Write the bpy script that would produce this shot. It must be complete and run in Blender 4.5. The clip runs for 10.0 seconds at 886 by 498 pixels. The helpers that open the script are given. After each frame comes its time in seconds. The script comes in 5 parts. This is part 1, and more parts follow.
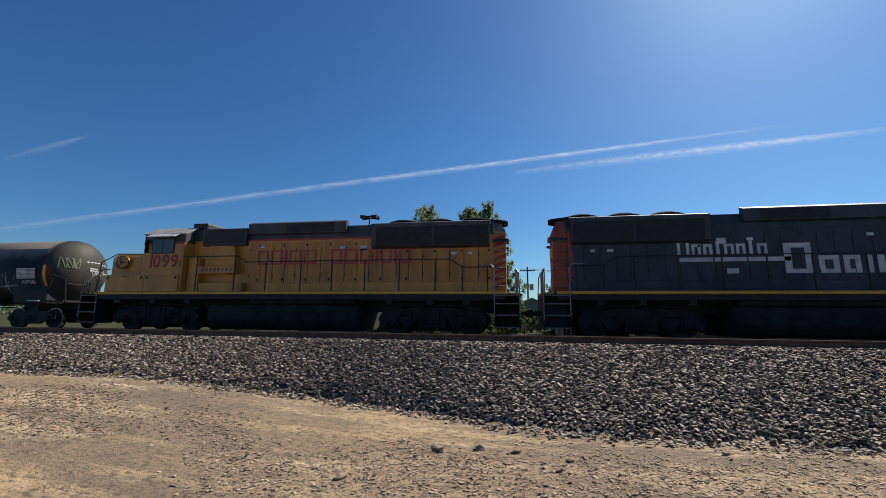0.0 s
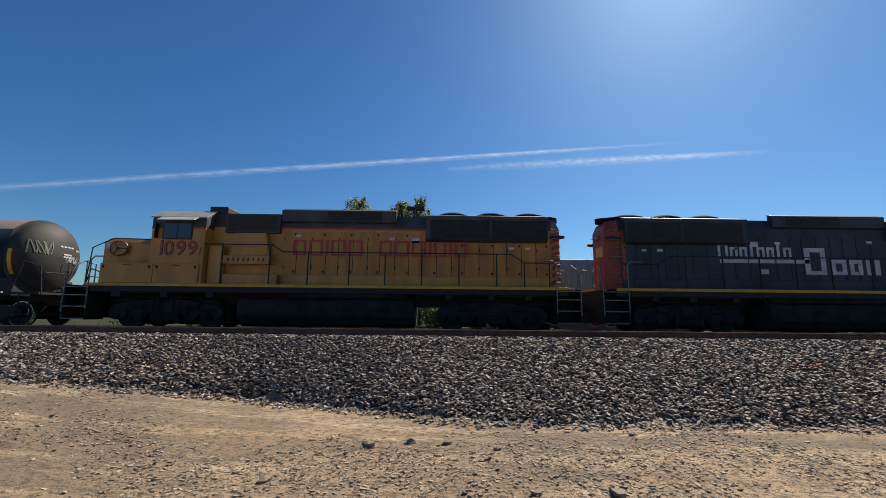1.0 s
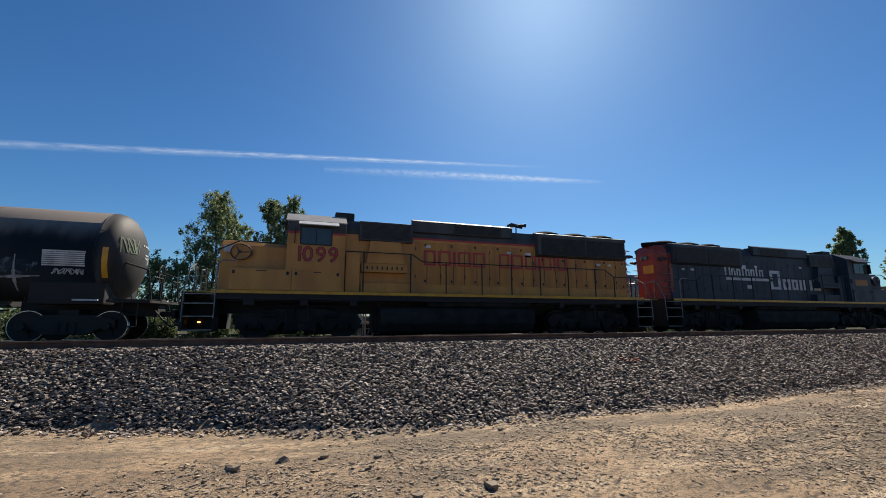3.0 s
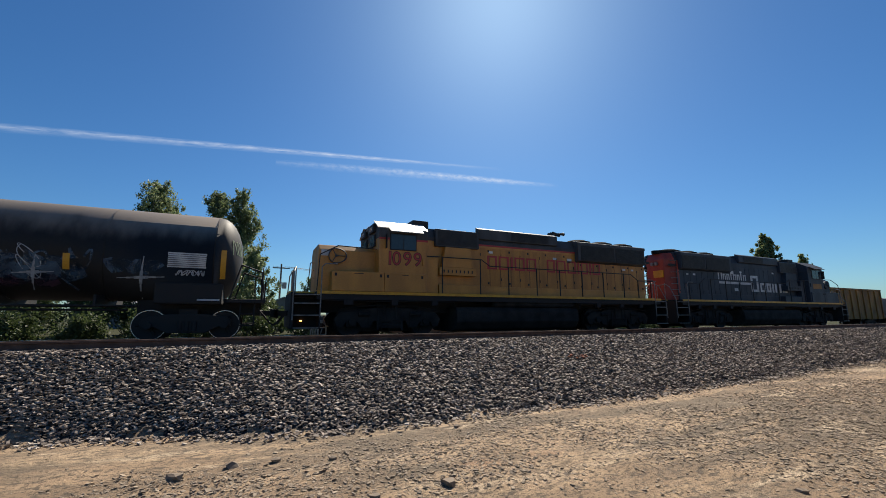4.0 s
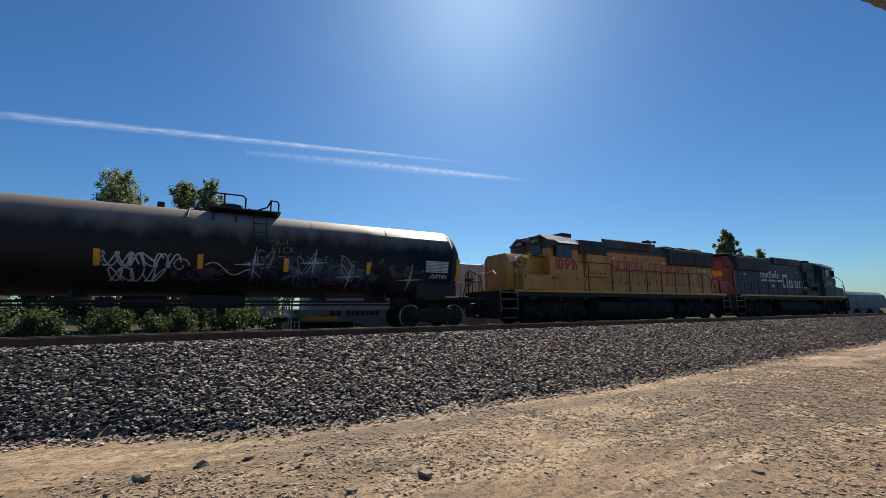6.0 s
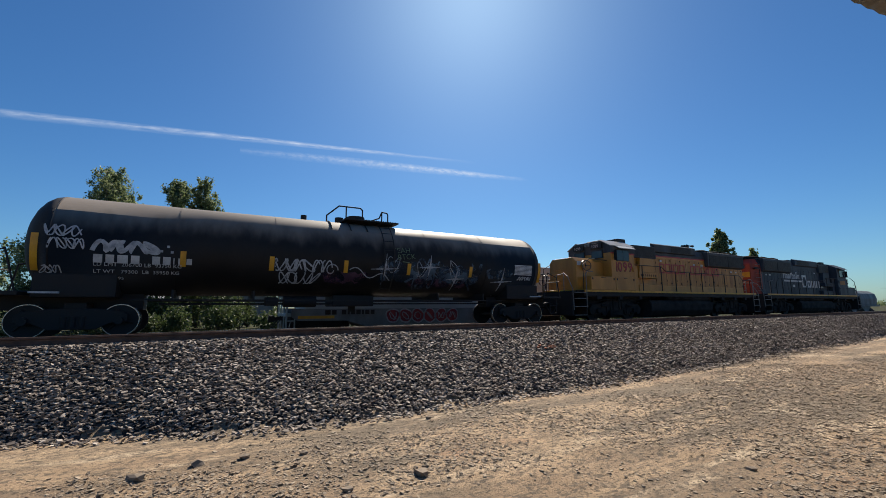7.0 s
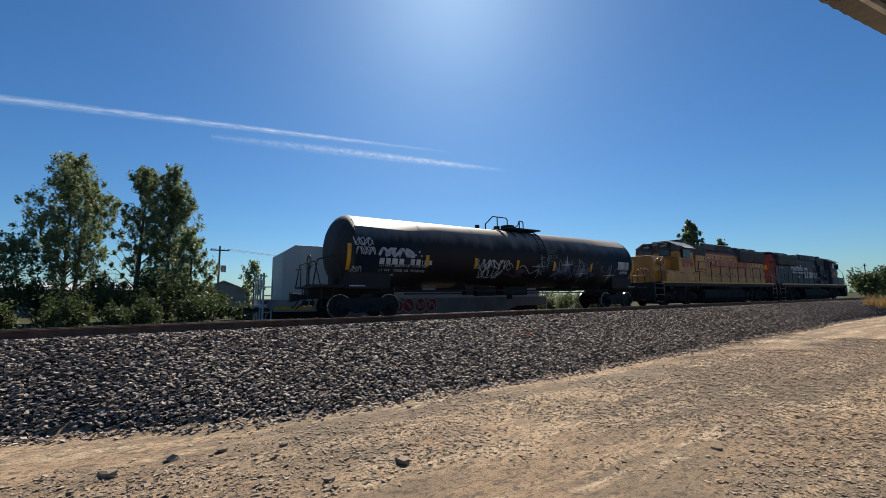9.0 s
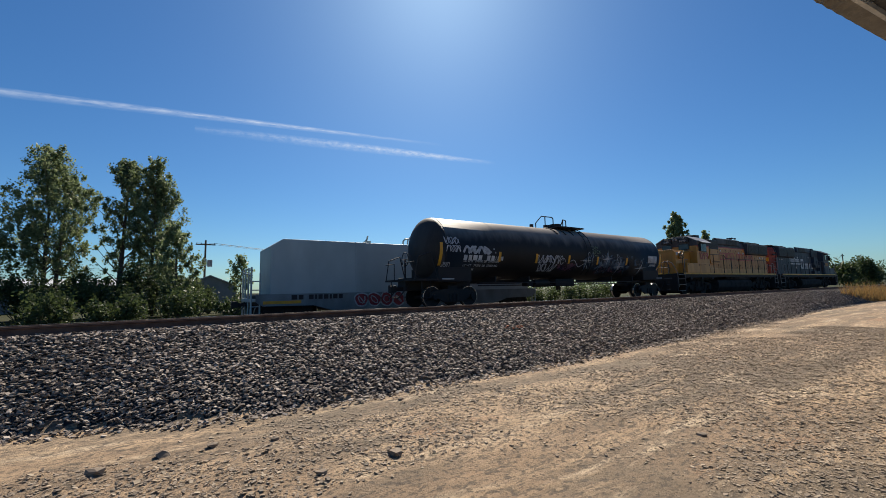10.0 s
────────────────────
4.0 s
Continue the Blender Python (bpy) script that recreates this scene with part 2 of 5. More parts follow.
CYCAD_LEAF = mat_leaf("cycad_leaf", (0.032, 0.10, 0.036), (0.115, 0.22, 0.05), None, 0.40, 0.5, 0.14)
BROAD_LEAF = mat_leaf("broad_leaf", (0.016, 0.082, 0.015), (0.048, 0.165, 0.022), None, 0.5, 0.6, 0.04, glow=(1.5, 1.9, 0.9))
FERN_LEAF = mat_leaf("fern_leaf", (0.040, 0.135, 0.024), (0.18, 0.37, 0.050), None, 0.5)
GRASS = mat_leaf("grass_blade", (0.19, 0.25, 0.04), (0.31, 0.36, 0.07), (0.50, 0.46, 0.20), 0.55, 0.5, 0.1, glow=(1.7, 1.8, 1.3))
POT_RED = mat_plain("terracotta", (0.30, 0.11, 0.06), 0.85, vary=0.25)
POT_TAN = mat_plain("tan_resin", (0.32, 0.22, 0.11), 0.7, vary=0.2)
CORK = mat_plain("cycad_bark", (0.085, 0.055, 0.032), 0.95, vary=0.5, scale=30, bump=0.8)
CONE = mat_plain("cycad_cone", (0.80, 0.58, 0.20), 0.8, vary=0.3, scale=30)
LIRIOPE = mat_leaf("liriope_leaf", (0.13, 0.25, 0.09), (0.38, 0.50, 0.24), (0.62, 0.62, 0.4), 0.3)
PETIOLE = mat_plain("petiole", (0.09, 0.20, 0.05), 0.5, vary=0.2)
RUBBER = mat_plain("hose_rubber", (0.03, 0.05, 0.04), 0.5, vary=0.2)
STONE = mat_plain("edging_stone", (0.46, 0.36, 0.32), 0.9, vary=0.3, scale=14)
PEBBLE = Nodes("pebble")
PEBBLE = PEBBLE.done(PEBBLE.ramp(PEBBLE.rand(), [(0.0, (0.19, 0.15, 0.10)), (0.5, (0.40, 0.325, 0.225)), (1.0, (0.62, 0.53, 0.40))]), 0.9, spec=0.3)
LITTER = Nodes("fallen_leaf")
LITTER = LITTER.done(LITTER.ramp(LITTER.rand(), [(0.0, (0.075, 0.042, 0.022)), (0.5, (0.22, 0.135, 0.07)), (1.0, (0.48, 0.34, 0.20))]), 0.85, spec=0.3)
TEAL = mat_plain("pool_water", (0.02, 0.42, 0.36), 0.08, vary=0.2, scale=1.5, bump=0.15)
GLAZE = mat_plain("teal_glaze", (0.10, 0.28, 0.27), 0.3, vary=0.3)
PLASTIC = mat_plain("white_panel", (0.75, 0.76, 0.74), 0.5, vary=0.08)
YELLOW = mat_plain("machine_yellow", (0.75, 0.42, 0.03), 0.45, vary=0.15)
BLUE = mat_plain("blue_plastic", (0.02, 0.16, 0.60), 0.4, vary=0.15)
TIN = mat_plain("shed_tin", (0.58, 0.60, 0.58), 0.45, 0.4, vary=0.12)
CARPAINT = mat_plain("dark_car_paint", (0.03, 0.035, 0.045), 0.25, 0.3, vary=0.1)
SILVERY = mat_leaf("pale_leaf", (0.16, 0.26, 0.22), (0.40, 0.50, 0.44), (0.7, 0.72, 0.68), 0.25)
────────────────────
__PROMPT__
Check each line of the records above for "script", and copy those that have it.

__RESPONSE FOR THIS EXERCISE__
Write the bpy script that would produce this shot. It must be complete and run in Blender 4.5. The clip runs for 10.0 seconds at 886 by 498 pixels. The helpers that open the script are given. After each frame comes its time in seconds. The script comes in 5 parts. This is part 1, and more parts follow.
Continue the Blender Python (bpy) script that recreates this scene with part 2 of 5. More parts follow.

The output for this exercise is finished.